Dordt Political Science Professor Jeff Taylor recently attended the 40th Republican National Convention (RNC) as a voting delegate for the state of Iowa. No matter the outcome in November, the honor of being a part of our country’s electoral process was not lost on Taylor. “Going to the national convention is kind of like going to the Super bowl of politics,” he said.
Taylor, who originally attended Northwestern College before teaching at Jacksonville State University in Alabama, has been a political activist for nearly all his life. He attended the 1976 RNC as junior delegate while still in middle school.
“That was the last time a national convention had been that exciting. You didn’t know who was going to win,” Taylor said, referring to Gerald Ford’s narrow victory over Ronald Reagan for the Republican nod that year.
This time, however, Taylor had the opportunity to experience a more “behind the scenes” look at the convention. “I got to talk to figures that I admire on the convention floor,” he said. “It does give you an opportunity to rub shoulders with prominent people you wouldn’t normally meet.”
There were also downsides to experiencing the action firsthand. Taylor referenced the “packaged” quality of the speeches and presenters, “with the exception of Clint Eastwood.”
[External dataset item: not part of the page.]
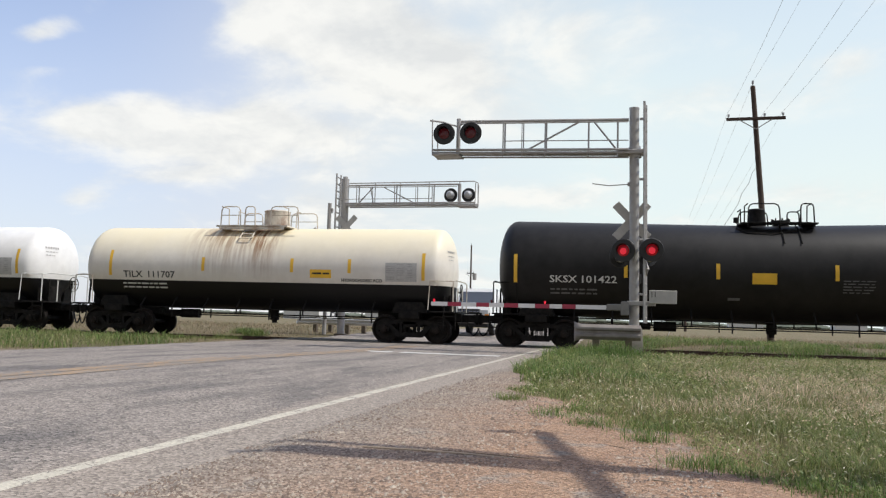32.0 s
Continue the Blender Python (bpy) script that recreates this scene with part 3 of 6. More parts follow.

“I think often times the superficial aspects get too much time,” Taylor said. “At the convention, they focused on how Mrs. Romney looked, what she was wearing. It’s mostly the packaging, but I’d like to see more content. I’d like to see more of that with the speeches. I wish the media would look a little deeper and more at the substance of things.”
However, the overall tone of the convention appeared to be one without controversy, according to Taylor. “There wasn’t a lot of controversy,” he said. “Everyone understood that Romney was the winner.”
The most tension came from an uncertainty over the outcome in November. “People said what they always say; that this is the most important election in our lifetime. A lot of Republicans are very fearful,” Taylor said. “I hope that Romney wins, however, I don’t think the sky is going to fall if he doesn’t. Usually the two parties choose middle of the road candidates. In reality, neither candidate is as bad as their opponents charge.”
Overall, Taylor remained positive about his experience, saying that he hoped to use it to motivate his students to become more involved in their local politics, regardless of party affiliation. He also pointed out that involvement doesn’t have to end just because the election is over.
“Get involved, vote, but it doesn’t end on election day,” he said. “You still need to be there to see that things get done…You’ve got to stay involved. Congress makes a difference. We’ve got to keep the pressure on.”
Most importantly, Taylor wants his students to realize that even at the college age, there is much they can do to get involved. “There were delegates at the convention in their early 20s. It’s never too early to get involved. This is the perfect time.”